The named private banks — Kotak Mahindra, HDFC, ICICI, IDFC First, Federal, Axis, IndusInd, and others recurring across complaint after complaint — are not bystanders in this market. They are its principal funders. Every call placed, every doorstep visit made, every Aadhaar copy displayed on a marketer’s mobile is, in legal substance, an exercise in the unauthorised processing of sensitive personal data. The bank’s defence that the data was supplied by a vendor is precisely the kind of defence that RBI’s outsourcing directions and the DPDP Act’s purpose-limitation principle were written to demolish.
The Reserve Bank of India has not acted. The Ministry of Corporate Affairs is investigating, quietly. The Ministry of Electronics and Information Technology has not intervened. The Data Protection Board is still finding its feet. The DPDP Act, India’s much-celebrated privacy statute, is — for the founder whose Aadhaar arrived at his doorstep yesterday morning — a piece of paper.

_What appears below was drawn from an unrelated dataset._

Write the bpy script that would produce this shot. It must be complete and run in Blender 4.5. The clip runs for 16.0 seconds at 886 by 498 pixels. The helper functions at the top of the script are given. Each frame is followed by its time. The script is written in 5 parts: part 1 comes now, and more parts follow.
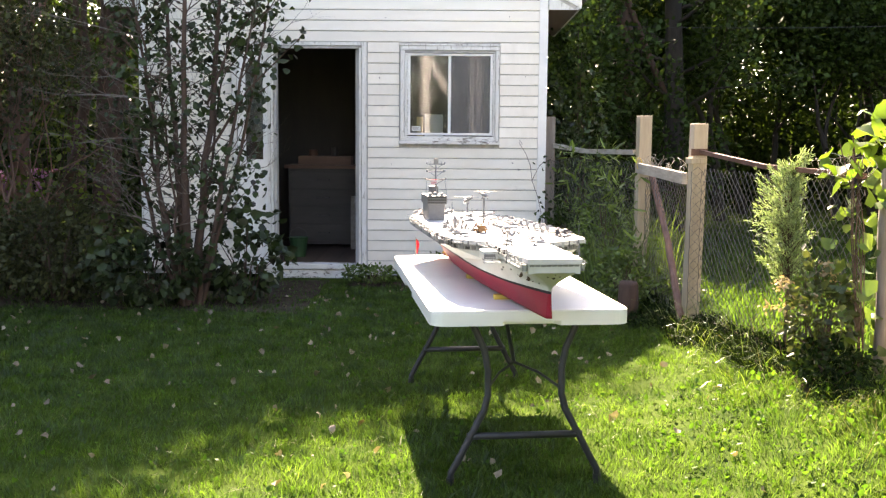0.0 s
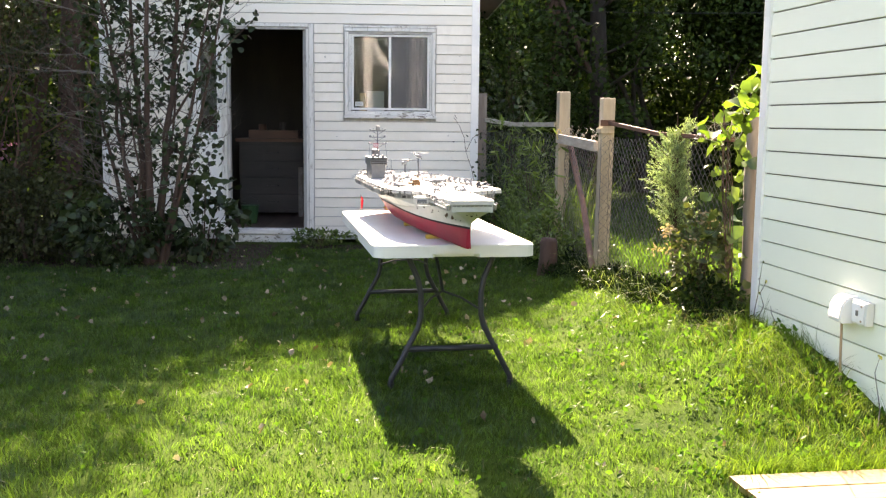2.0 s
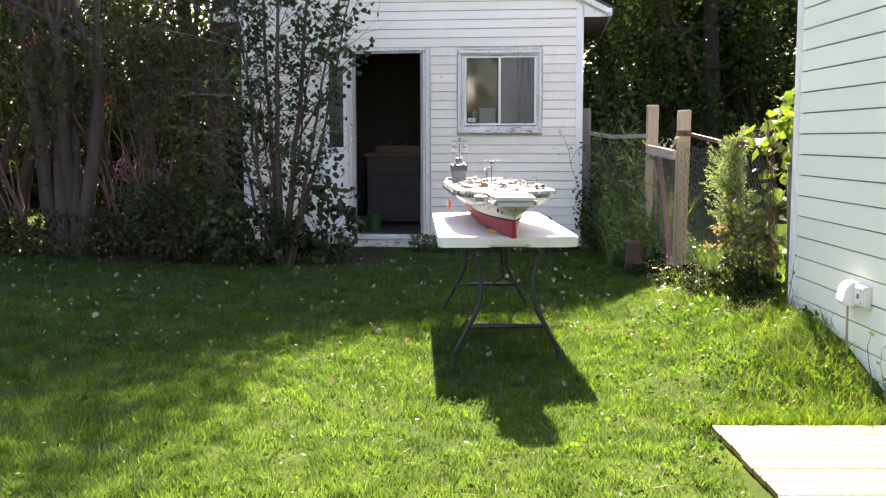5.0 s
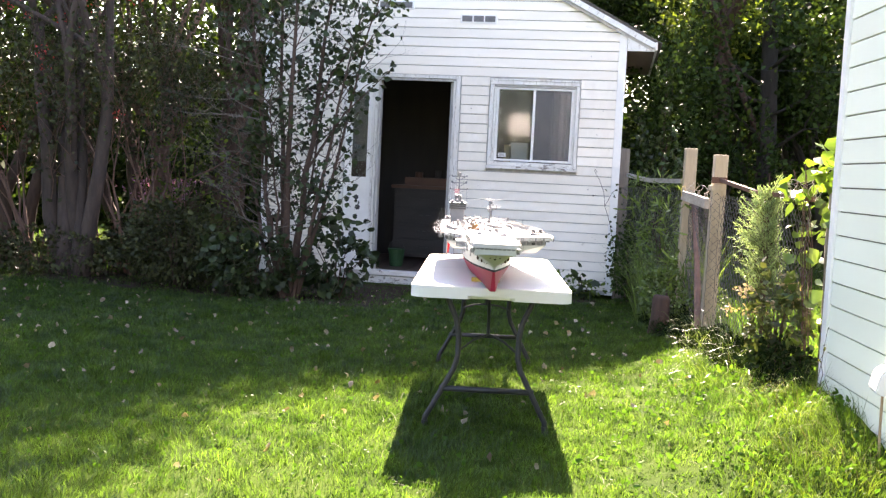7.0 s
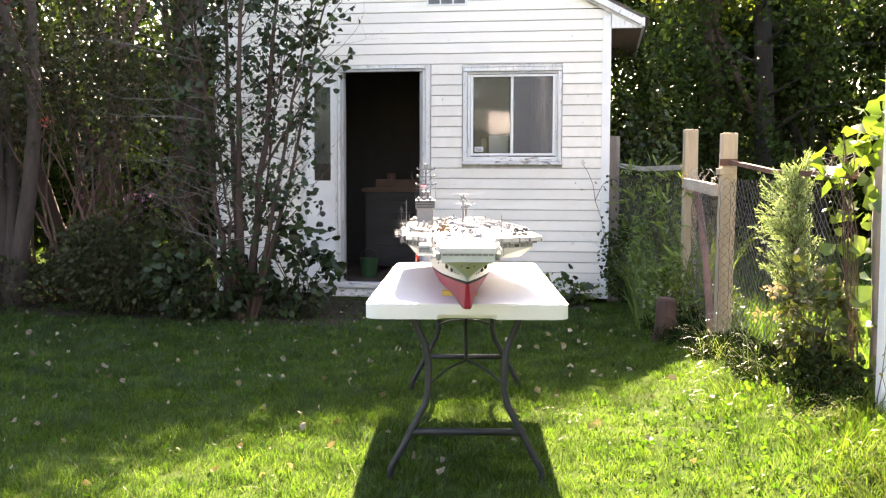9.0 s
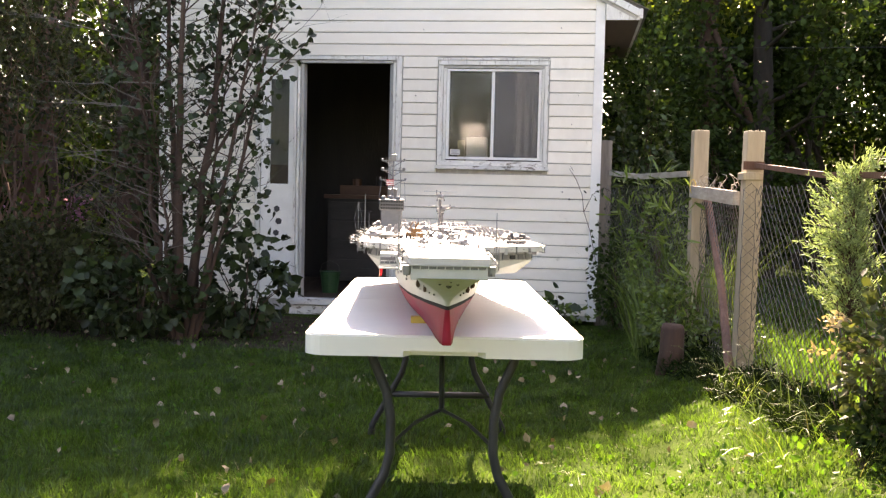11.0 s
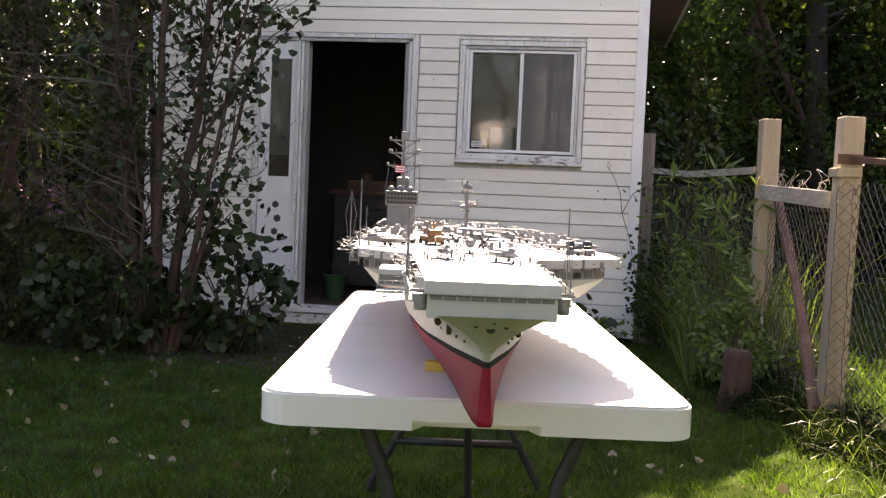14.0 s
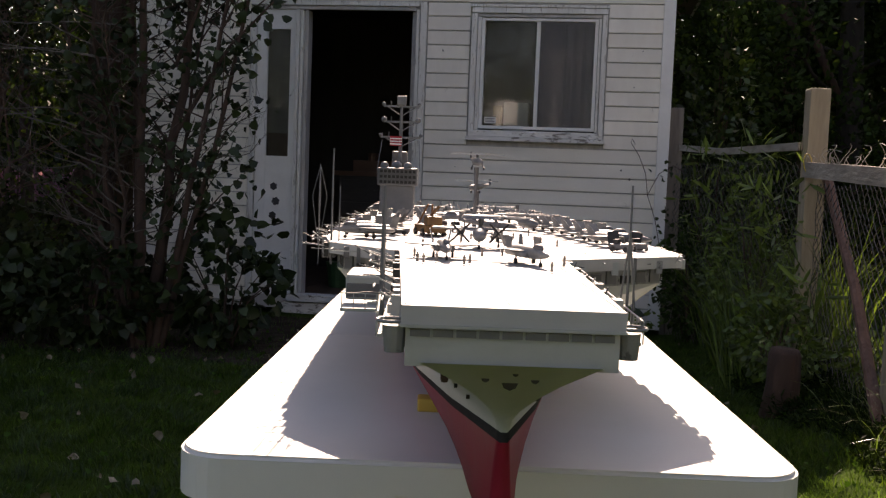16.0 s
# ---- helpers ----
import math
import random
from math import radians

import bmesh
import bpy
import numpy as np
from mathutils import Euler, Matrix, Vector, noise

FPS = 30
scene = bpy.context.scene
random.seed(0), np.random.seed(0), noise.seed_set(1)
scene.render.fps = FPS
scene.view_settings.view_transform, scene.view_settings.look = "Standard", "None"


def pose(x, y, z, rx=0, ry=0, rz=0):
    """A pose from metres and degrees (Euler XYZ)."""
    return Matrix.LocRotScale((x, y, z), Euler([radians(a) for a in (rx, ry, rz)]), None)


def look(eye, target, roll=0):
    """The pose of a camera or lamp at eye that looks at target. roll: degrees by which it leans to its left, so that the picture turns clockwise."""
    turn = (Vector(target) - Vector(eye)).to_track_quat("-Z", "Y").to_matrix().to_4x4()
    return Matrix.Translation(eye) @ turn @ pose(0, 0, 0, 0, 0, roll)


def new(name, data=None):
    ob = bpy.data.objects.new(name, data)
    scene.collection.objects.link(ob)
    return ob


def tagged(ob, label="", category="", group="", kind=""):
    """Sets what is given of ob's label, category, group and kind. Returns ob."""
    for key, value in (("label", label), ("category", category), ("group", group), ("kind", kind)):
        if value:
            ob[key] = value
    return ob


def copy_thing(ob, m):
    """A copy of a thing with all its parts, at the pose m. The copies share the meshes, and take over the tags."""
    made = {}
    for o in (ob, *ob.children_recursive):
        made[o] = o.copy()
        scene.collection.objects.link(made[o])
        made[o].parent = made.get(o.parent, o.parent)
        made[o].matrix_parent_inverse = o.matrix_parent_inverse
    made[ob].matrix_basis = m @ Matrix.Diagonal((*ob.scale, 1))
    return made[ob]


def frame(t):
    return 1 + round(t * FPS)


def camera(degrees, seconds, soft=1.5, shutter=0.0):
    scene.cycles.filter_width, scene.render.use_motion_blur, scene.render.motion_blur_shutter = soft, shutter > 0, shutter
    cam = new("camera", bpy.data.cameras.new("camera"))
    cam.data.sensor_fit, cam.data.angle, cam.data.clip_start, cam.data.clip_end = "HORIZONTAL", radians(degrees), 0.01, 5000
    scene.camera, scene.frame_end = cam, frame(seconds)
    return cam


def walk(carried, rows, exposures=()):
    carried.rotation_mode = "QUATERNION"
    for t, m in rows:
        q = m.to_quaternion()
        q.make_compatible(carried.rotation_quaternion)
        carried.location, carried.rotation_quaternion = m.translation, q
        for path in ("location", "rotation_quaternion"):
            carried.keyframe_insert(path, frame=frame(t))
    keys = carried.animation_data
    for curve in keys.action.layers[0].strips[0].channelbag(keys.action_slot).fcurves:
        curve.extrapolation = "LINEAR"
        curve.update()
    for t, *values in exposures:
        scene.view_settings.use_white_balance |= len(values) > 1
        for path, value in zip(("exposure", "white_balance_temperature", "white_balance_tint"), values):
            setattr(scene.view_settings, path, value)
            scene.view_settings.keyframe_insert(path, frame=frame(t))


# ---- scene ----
cam = camera(47.0, 16.0, soft=1.3)
PATH = [
    (0, (2.041, 0.631, 1.33), (2.019, 2.62, 1.118), 0.5),
    (0.5, (1.95, 0.348, 1.329), (2.012, 2.34, 1.17), 1.4),
    (1, (1.956, 0.167, 1.293), (2.097, 2.154, 1.117), 2.3),
    (1.5, (2.022, -0.03, 1.218), (2.182, 1.953, 1.012), 3.0),
    (2, (2.06, -0.301, 1.265), (2.151, 1.681, 1.017), 0.6),
    (2.5, (2.03, -0.595, 1.277), (2.106, 1.394, 1.083), 0.3),
    (3, (2.072, -0.802, 1.273), (2.155, 1.189, 1.106), 0.8),
    (3.5, (2.199, -0.953, 1.209), (2.241, 1.039, 1.031), 3.5),
    (4, (2.322, -1.186, 1.224), (2.267, 0.801, 1.005), 2.9),
    (6.5, (2.884, -0.659, 1.213), (2.537, 1.303, 1.037), 0.2),
    (7, (2.922, -0.364, 1.235), (2.59, 1.602, 1.083), 2.8),
    (7.5, (2.906, -0.146, 1.248), (2.548, 1.819, 1.137), 0.8),
    (8, (2.87, 0.089, 1.23), (2.522, 2.057, 1.158), 0.5),
    (8.5, (2.852, 0.387, 1.19), (2.549, 2.362, 1.1), 0.8),
    (9, (2.851, 0.667, 1.165), (2.545, 2.638, 1.025), 0.2),
    (11.5, (2.628, 1.942, 1.063), (2.397, 3.927, 0.966), 1.4),
    (12, (2.596, 2.124, 1.058), (2.39, 4.111, 0.968), 1.3),
    (12.5, (2.596, 2.314, 1.068), (2.394, 4.301, 0.959), 3.0),
    (13, (2.584, 2.477, 1.07), (2.343, 4.46, 0.983), 2.0),
    (13.5, (2.552, 2.603, 1.05), (2.27, 4.581, 0.953), 2.3),
    (14, (2.52, 2.736, 1.044), (2.246, 4.714, 0.936), 2.4),
    (14.5, (2.505, 2.874, 1.03), (2.297, 4.859, 0.907), 0.7),
    (15, (2.504, 3.027, 1.03), (2.319, 5.013, 0.88), 2.4),
    (15.5, (2.492, 3.178, 1.043), (2.256, 5.158, 0.887), 2.1),
    (16, (2.463, 3.304, 1.033), (2.164, 5.276, 0.889), 2.2),
]
EXPOSURE = [(0, 3.25, 8400, 23), (2, 3.1, 8300, 22), (4, 2.85, 8050, 23), (6.5, 3.2, 7700, 25), (8, 3.5, 7700, 26), (9, 3.45, 8450, 25), (11.5, 2.95, 8900, 28), (12.5, 2.75, 8950, 30), (14.5, 2.3, 8700, 30), (15.2, 1.8, 8600, 29), (16, 1.17, 8400, 28)]
walk(cam, [(t, look(eye, target, roll)) for t, eye, target, roll in PATH], EXPOSURE)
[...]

Sucheta Dalal’s Moneylife column captured the larger condition with a phrase borrowed from the late Narayanan Vaghul — the MAFA syndrome, Mistaking Articulation For Action. India has articulated a privacy regime. It has not, on the evidence of the MCA pipeline and the banks waiting at the end of it, built one.
Until that changes, every new entrepreneur in Digital India should expect the same welcome: a phone that will not stop ringing, an inbox full of bank offers from institutions he has never approached, and the unsettling realisation that the documents he handed to the State the day before are, by the next morning, in someone else’s hand.
This article is based on publicly reported accounts from incorporators of new companies and LLPs in India, the published RTI reply obtained by the World Cyber Security Forum from the Ministry of Corporate Affairs, the investigative reporting of Moneylife on the MCA data pipeline, and the regulatory framework comprising the Aadhaar Act 2016, the Information Technology Act 2000, the Digital Personal Data Protection Act 2023, RBI’s Master Direction on KYC 2016, and RBI’s Directions on Outsourcing of Financial Services.